Challenge.
Where a line contains the word "with", copy that line in full.
==== Data segment
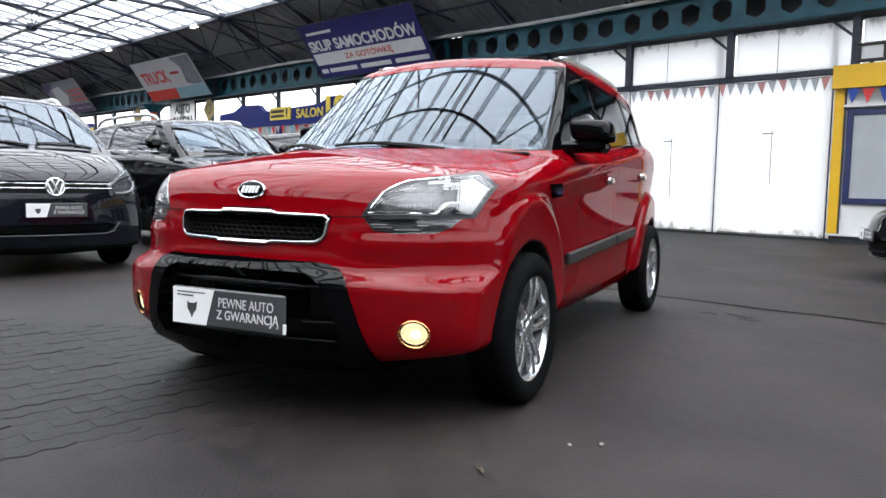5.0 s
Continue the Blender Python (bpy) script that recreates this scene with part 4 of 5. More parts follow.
    s.label("intake", outline([(0, 0.578), (0.30, 0.574), (0.352, 0.560), (0.384, 0.528), (0.405, 0.48), (0.440, 0.37), (0.415, 0.315), (0, 0.300)], 0, 2), only=["bumper_insert"])
    s.label("underbody", lambda x, y, z: z - (0.236 + 0.02 * (np.asarray(y) > 2.9)), only=["body", "bumper_insert"], keep=lambda x, y, z: z < 0.25)
    arch = lambda x, y, z: np.minimum(np.hypot(y, z - 0.318), np.hypot(y - 2.68, z - 0.318)) - 0.372
    s.label("arch_liner", arch, only=["body", "underbody"], keep=lambda x, y, z: (np.abs(x) < 0.95))
    # shut lines
    gaps = []

    def seam(path_g, keep, width=0.0034):
        gaps.append("shut_line%d" % len(gaps))
        s.label(gaps[-1], lambda x, y, z: np.abs(path_g(x, y, z)) - width, only=["body"], keep=keep)
    seam(lambda x, y, z: np.abs(x) - (0.745 + 0.03 * np.asarray(y)), lambda x, y, z: (y > 0.0) & (y < 0.42) & (z > 0.9))
    seam(lambda x, y, z: y - (0.505 + 0.35 * np.clip(0.55 - np.asarray(z), 0, 1)), lambda x, y, z: (np.abs(x) > 0.6) & (z > 0.27) & (z < 1.09))
    seam(lambda x, y, z: y - 1.555, lambda x, y, z: (np.abs(x) > 0.6) & (z > 0.27) & (z < 1.15))
    seam(lambda x, y, z: y - (2.42 - 0.5 * np.clip(0.95 - np.asarray(z), 0, 0.28)), lambda x, y, z: (np.abs(x) > 0.6) & (z > 0.68) & (z < 1.19))
    seam(lambda x, y, z: z - 0.285, lambda x, y, z: (np.abs(x) > 0.6) & (y > 0.6) & (y < 2.1))
    n = gradient(f, s.p)
    n /= np.linalg.norm(n, axis=1)[:, None] + 1e-9

    def panel(name, material, title=None, label="", sink=0.0, thick=0.0, parent=car, flip=False, where=None):
        me = s.mesh(name, material, n, title or name, sink, thick, flip, where)
        return part(title or name, me, material, parent, label) if me else None

    SIDES = (lambda x, y, z: x > 0, lambda x, y, z: x < 0)

    panel("body", RED, "body", "glossy red painted body", 0, 0.012)
    for k in gaps:
        for q in SIDES:
            panel(k, GAP, "shut_line", "dark gap between panels", 0.006, where=q)
    panel(["body", "bumper_insert", "pillar_cover", "underbody"] + gaps, LINER, "cabin_lining", "dark fabric lining", 0.035, 0, car, True)
    panel("pillar_cover", BLACK_GLOSS, "pillar_cover", "glossy black window surround", 0, 0.01)
    panel("windscreen", GLASS_FRONT, "windscreen", "clear windscreen that mirrors the roof trusses", 0.003)
    for k in ("side_window", "rear_side_window", "quarter_window", "rear_window"):
        for sd in SIDES if k != "rear_window" else (None,):
            panel(k, GLASS_DARK, "rear_window" if k == "rear_window" else "side_window", "tinted window glass", 0.004, where=sd)
    panel("bumper_insert", BLACK_GLOSS, "bumper_insert", "glossy black bumper insert", -0.030, 0.06)
    panel("intake", BLACK_GLOSS, "air_intake", "black lower air intake", 0.045, -0.075)
    panel("underbody", BLACK_TRIM, "underbody", "", 0.0)
    for q in SIDES:
        for ax in (lambda x, y, z: y < 1.2, lambda x, y, z: y > 1.2):
            panel("arch_liner", BLACK_TRIM, "arch_liner", where=lambda x, y, z, q=q, ax=ax: q(x, y, z) & ax(x, y, z))
    # headlamps: clear lens over a reflector bowl
    for q in SIDES:
        lamp_unit = panel("headlamp", LAMP_SILVER, "headlamp", "clear glass headlamp with silver inner forms", 0.040, -0.040, where=q)
        lens = panel(["headlamp", "lamp_side", "lamp_strip"], GLASS_LAMP, "lens", "clear lens", parent=lamp_unit, where=q)
        lens.visible_shadow = False
        panel("lamp_rim", LAMP_DARK, "lamp_rim", "dark headlamp rim", 0.001, 0.02, parent=lamp_unit, where=q)
        panel("lamp_side", LAMP_WHITE, "side_reflector", "pale side reflector", 0.006, 0.015, parent=lamp_unit, where=q)
        panel("lamp_strip", LAMP_WHITE, "light_strip", "pale light strip", 0.005, 0.015, parent=lamp_unit, where=q)
        ind = panel("indicator_lamp", LAMP_DARK, "indicator_lamp", "smoked indicator lamp under the headlamp", 0.03, -0.03, where=q)
        lens = panel("indicator_lamp", GLASS_LAMP, "lens", "clear ribbed lens", parent=ind, where=q)
        lens.visible_shadow = False
        bezel = panel("fog_bezel", GAP, "fog_bezel", "dark fog lamp recess", 0.0, 0.034, where=q)
        panel("fog_lens", FOG_GLOW, "fog_lamp", "lit warm fog lamp", 0.011, 0.0, bezel, where=q)
    panel("grille_frame", BLACK_GLOSS, "grille_surround", "", 0.0, 0.03)
    panel("grille_hole", GAP, "grille_backing", "", 0.035, -0.05)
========
Solution for this task.
Continue the Blender Python (bpy) script that recreates this scene with part 4 of 5. More parts follow.
        lamp_unit = panel("headlamp", LAMP_SILVER, "headlamp", "clear glass headlamp with silver inner forms", 0.040, -0.040, where=q)